The Conversation passes lightly from one subject to another; now it turns on Ternissa's blushes at the remembrance of the statues of satyrs and fauns in the bath chamber, now on Leontion's feminine objections to Aristotle and Theophrastus. It concludes in a genuinely Greek, Epicurean, erotic manner; Epicurus and Ternissa act the scene between Peleus and Thetis, which ends with a kiss.
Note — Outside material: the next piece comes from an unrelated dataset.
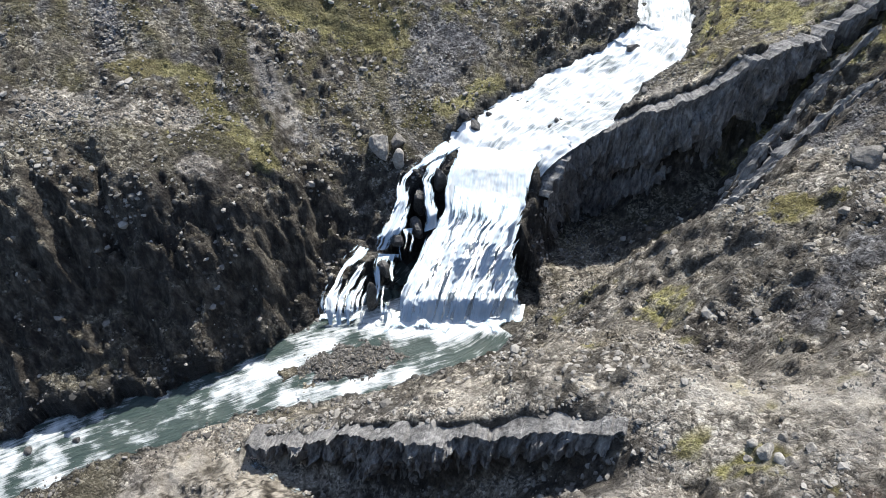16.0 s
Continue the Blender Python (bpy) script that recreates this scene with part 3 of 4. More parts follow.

In this Conversation we have Landor's art and his tranquil humanism at their best. But when we turn to the modern Conversations we become acquainted with the soldier in him, the writer ever armed, ever ready for the fray, who, assuming a thousand different disguises, exposes and strikes at every form of falsehood and oppression which challenges him to the attack in his character of pagan, republican, and philanthropist. In his 125 Imaginary Conversations he roams, displaying an astonishing amount of information, over the whole face of the earth—from London to China, from Paris to the South Sea Islands; and throughout the whole of history—from Cicero to Bossuet, from Cromwell to Petrarch, from Tasso to Talleyrand; in every country and every age uttering a vigorous protest against tyranny, and speaking a word, sharp as a sword, in the cause of liberty. We overhear what the Empress Catharine and her favourite maid of honour say to each other while they are in the act of murdering the former's husband; and the Conversation in question is not much inferior to one of Vitet's incomparable historical scenes, which are models in this style. We hear Louis XVIII, talking politics with the supercilious, polished Talleyrand, and notice how the uncontrollable longing for plenty of pheasants and pheasants' eggs twines itself, like a scarlet thread, through the web of all His Majesty's political plans. We listen to General Kleber talking with his staff-officers in Egypt, and are conscious of the dissatisfaction with Napoleon's tyrannical measures which runs, like a subdued murmur, through all they say. We are present at the assassination of Kotzebue, and hear Sandt, in the course of his attempts to induce Kotzebue to quit the path he is treading, pronounce his own acquittal.

It was an article of Landor's political creed that the oppressor ought to fall by the sword. All his life he advocated the death of tyrants; he was not afraid openly to express his wish that Napoleon III. might be assassinated. He was a friend and spiritual kinsman of the great European revolutionists who, with Mazzini at their head, had sworn implacable enmity to the oppressors of the nations. But it is not only as a politician that Landor shoots beyond the mark; by far the greater number of his historical Conversations suffer from the too open pursuit of some aim of his own. We are always catching sight of Landor himself. Take, for example, his representation of Catharine of Russia at the terrible moment above referred to: Landor cannot resist seizing the opportunity to discourse, in the disguise of Princess Dashkoff, on the ungodliness of Voltaire's character and the immorality of his Pucelle, with the aim of impressing upon us what a bad influence the French spirit had upon Russia. For with all his liberal-mindedness he is sufficiently the Englishman of his day to lay the blame of everything bad on France, and never to represent a Frenchman in any but a ridiculous or contemptible light. When, for example, he writes a Conversation between Louis XVIII, and Talleyrand, he cannot refrain from making his satire so severe—Louis' foolish speeches so imbecile, Talleyrand's tone to his sovereign so ironical—that no one can believe in the historic truthfulness of the whole. Landor desires to hear the English and Wellington praised, and desires to have Louis' incapacity plainly shown, and he is rash enough to put both the eulogy of England and the mockery of Louis into the mouth of the judicious French courtier.